In the next session, my jolly nice Swedish colleague Anders Söderbäck talked about research publishing at Stockholm University, where they have really pushed towards creating a proper academic publishing house. Notable was their focus on digital workflows and output. Similarly, it the focus on open access and Web is also worthy of note. Anders made an impressive effort with the ELAG2013 bingo, managing to get every single word on the table into a single slide.
I spoke at this point, clearly feeling that much of what I was going to say had been said before — however, speaking with the other speakers, I realized that repetition is a kind of rhetoric.
After lunch I followed Dan Chudnov’s presentation, but found my mind increasingly wandering and decided that three-and-a-half hours sleep wasn’t enough.

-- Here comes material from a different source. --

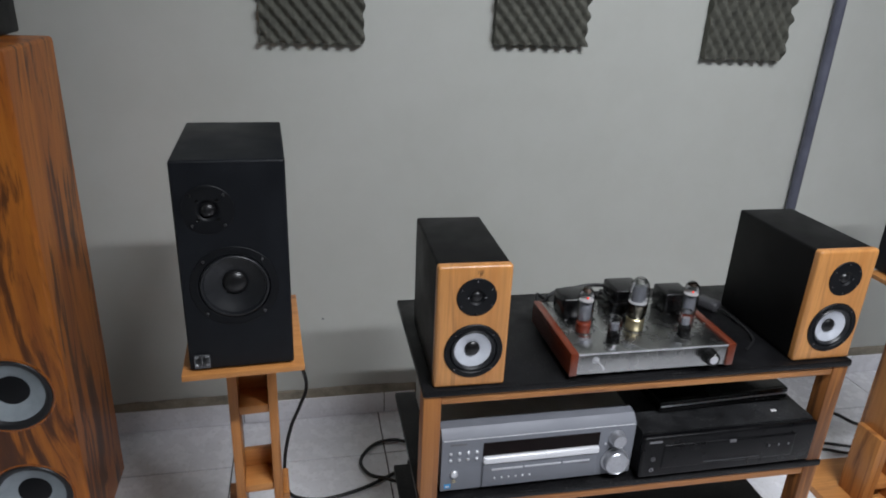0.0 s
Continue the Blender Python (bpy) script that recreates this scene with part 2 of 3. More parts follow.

The rest of the conference was ruined by illness, so I stayed in bed and watched Martin, Markus and Niklas from Libris give a masterful presentation of some really cutting-edge work with linked library data in the new Libris system. With this, Libris really are showing the world how things are done.
Conceptually, the system is designed with current principles in mind, componentized and appliance driven, this framework is both flexible and simple. The various architectural choices mirror those made in various other projects within other domains (and indeed our own), and seem to reflect the mood change we have seen in libraries in the last year; increasingly, library technology as developed in libraries is part of the wider IT sector and not part of “library IT”. This can only be a good thing.
I had the pleasure of being able to send the first real-world interface for cataloguing that has linked data beneath the hood to our cataloguers.
Nice work there!
At this point I basically had to sleep and Friday became a sick day; a shame as ELAG2013 is the best conference I think I have ever been to in terms of content.